Angela Merkel pensait aussi pouvoir contrôler Poutine, car c'est elle qui le connaissait le mieux. Mais son manque de vision et d'anticipation a été tragique
A l'inverse, Angela Merkel, chancelière fédérale d’Allemagne du 22 novembre 2005 au 8 décembre 2021, qui a également répondu aux questions de Marion Van Renterghem, ne fait pas de mea culpa.
Pour l'auteure, cette position s'explique peut-être par la composition de la coalition au pouvoir à l'époque. "Le rôle et la responsabilité d'Angela Merkel sont quand même relativement atténués par rapport à ses ministres sociaux-démocrates Sigmar Gabriel et Frank-Walter Steinmeier, désormais président de la République", juge-t-elle.

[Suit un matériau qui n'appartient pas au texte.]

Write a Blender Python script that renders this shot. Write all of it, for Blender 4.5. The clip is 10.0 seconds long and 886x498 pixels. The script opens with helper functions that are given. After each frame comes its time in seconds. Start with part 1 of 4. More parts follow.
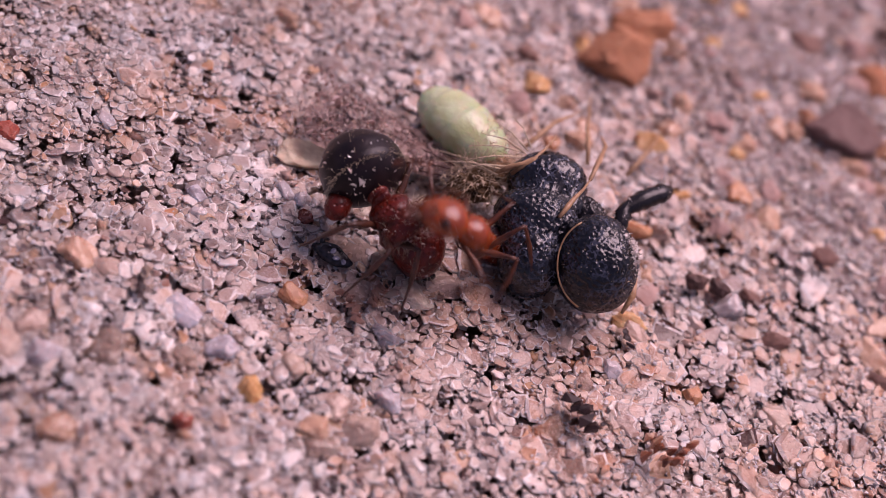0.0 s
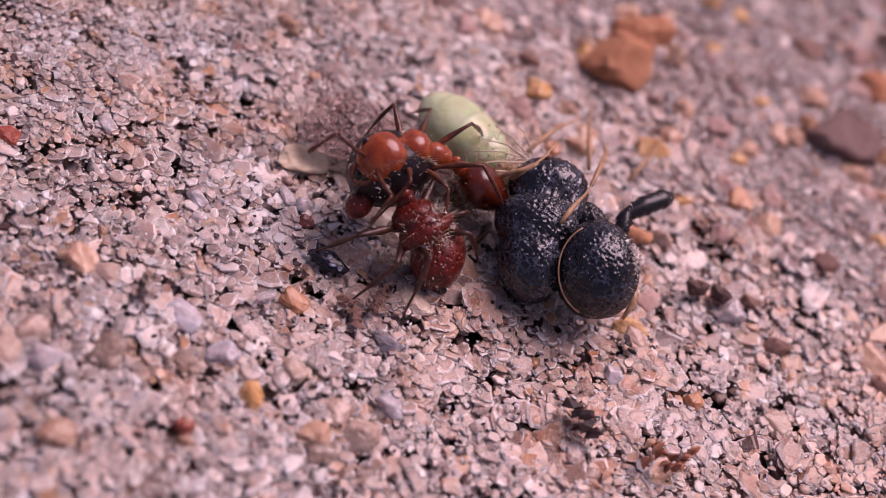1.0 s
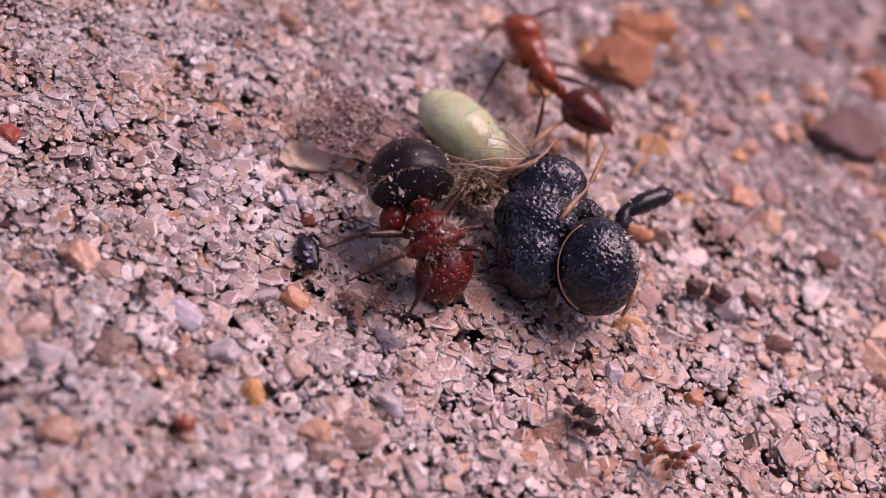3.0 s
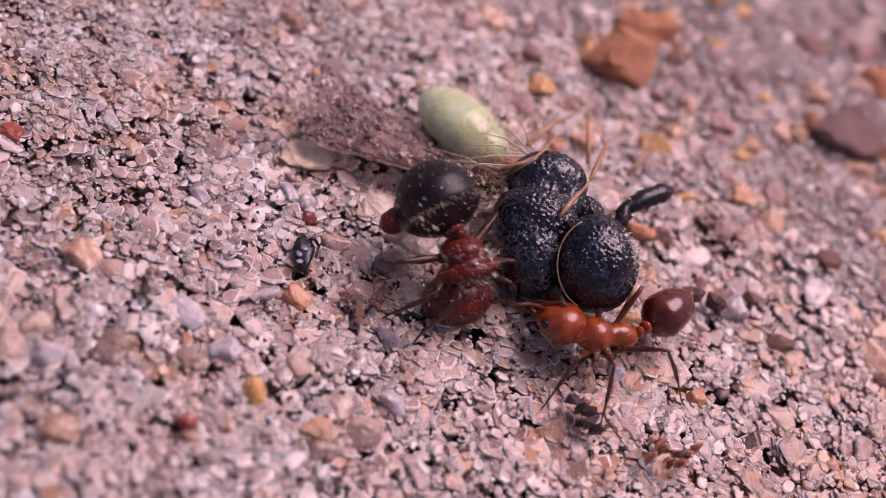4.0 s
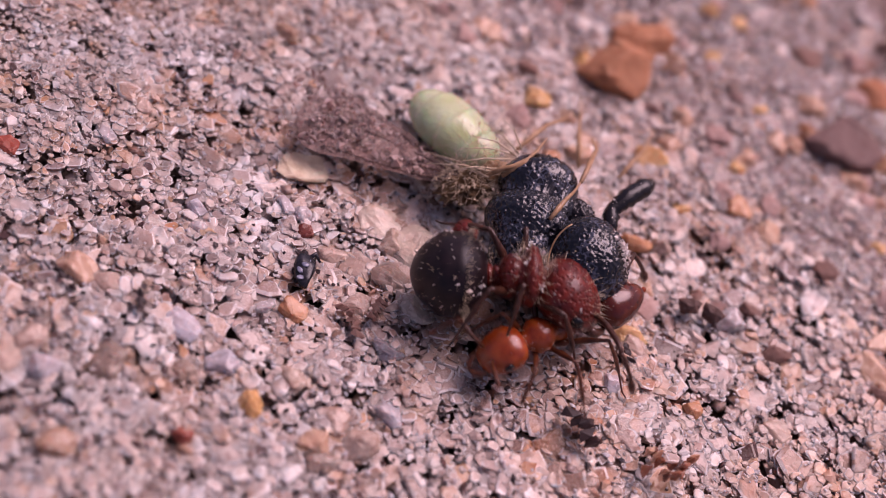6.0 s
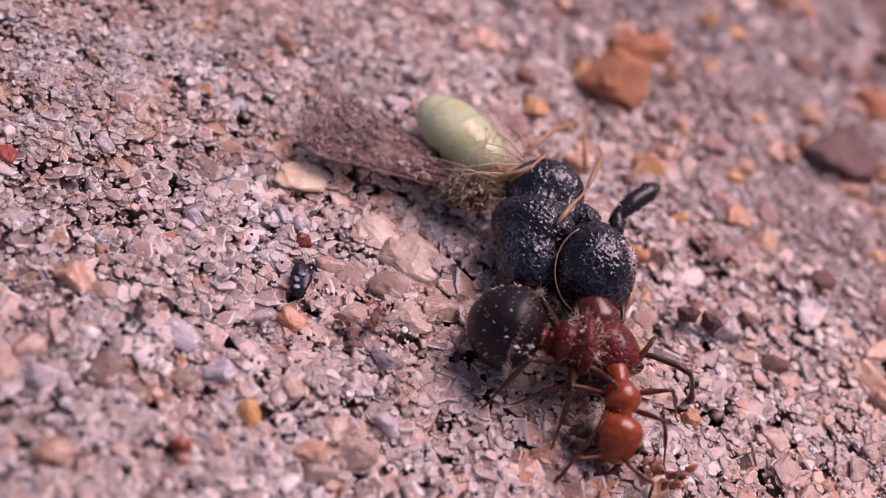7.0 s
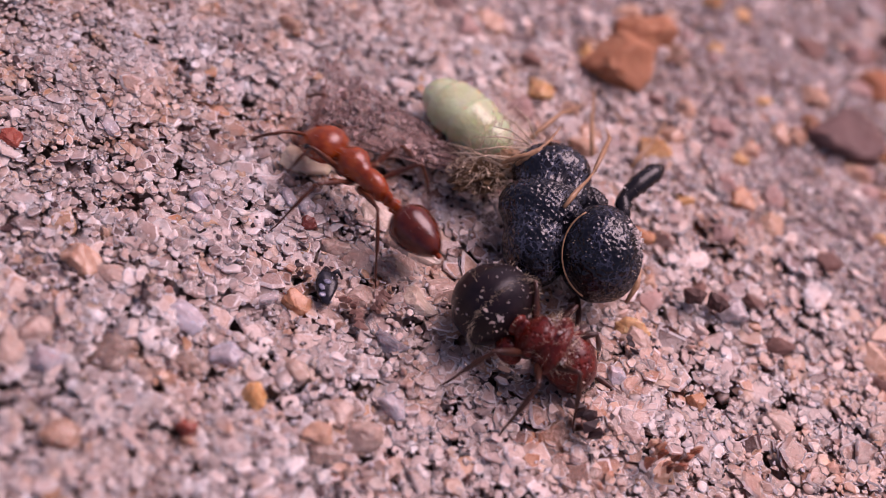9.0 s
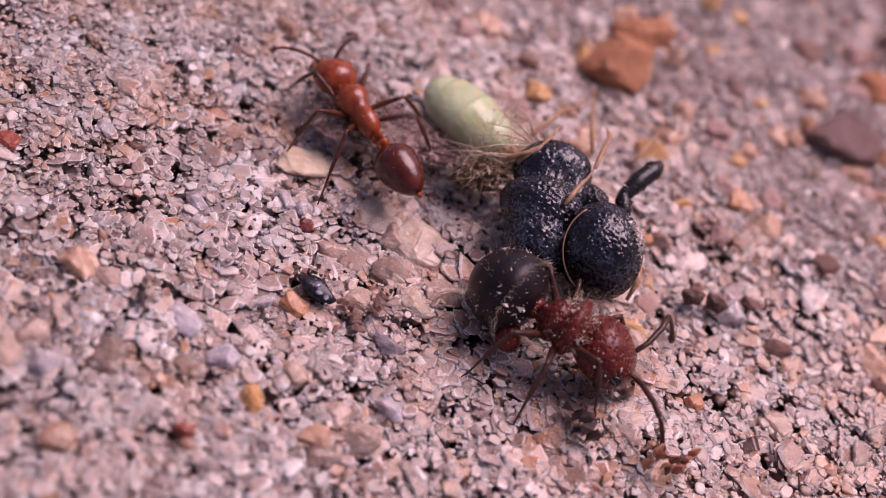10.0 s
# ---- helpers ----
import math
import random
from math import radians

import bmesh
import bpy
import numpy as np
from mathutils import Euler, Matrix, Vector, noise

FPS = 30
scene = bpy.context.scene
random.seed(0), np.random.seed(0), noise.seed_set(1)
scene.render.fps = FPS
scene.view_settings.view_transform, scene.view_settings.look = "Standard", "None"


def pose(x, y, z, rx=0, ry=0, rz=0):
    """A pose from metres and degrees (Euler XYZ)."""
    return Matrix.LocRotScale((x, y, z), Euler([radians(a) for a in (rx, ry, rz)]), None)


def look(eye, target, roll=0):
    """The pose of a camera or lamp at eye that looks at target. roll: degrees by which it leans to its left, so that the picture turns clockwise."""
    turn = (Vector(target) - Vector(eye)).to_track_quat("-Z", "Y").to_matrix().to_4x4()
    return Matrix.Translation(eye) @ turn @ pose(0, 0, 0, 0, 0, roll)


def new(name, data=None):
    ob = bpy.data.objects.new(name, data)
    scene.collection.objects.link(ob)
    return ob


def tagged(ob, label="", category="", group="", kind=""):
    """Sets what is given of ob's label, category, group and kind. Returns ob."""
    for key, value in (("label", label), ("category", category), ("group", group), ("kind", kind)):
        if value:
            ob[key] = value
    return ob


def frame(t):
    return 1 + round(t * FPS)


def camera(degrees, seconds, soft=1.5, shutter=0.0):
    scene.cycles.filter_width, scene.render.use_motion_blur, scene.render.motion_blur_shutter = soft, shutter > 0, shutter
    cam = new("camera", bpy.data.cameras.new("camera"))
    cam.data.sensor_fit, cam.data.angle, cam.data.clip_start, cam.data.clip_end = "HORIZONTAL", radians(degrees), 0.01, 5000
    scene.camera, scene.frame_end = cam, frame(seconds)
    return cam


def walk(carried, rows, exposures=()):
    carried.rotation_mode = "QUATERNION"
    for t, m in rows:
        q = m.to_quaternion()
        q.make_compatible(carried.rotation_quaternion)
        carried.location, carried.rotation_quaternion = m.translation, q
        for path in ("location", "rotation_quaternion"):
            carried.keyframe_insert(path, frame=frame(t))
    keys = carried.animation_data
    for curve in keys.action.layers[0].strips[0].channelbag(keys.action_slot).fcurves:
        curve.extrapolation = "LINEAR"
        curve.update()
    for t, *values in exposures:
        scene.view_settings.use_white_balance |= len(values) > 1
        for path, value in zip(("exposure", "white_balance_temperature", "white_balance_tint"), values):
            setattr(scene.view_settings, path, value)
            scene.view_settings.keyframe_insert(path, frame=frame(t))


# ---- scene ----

Marion Van Renterghem rappelle que l'influence de Gerhard Schröder est restée immense auprès des sociaux-démocrates, et que ce sont avant tout eux qui ont géré l'affaire Nord Stream. "Angela Merkel a été un peu suiviste mais elle a surtout vu cela comme une solution transitoire. Utiliser du gaz russe par cher en attendant de pouvoir compter sur le renouvelable (...) elle pensait aussi pouvoir contrôler Poutine, car c'est elle qui le connaissait le mieux. Mais son manque de vision et d'anticipation a été tragique", conclut-elle.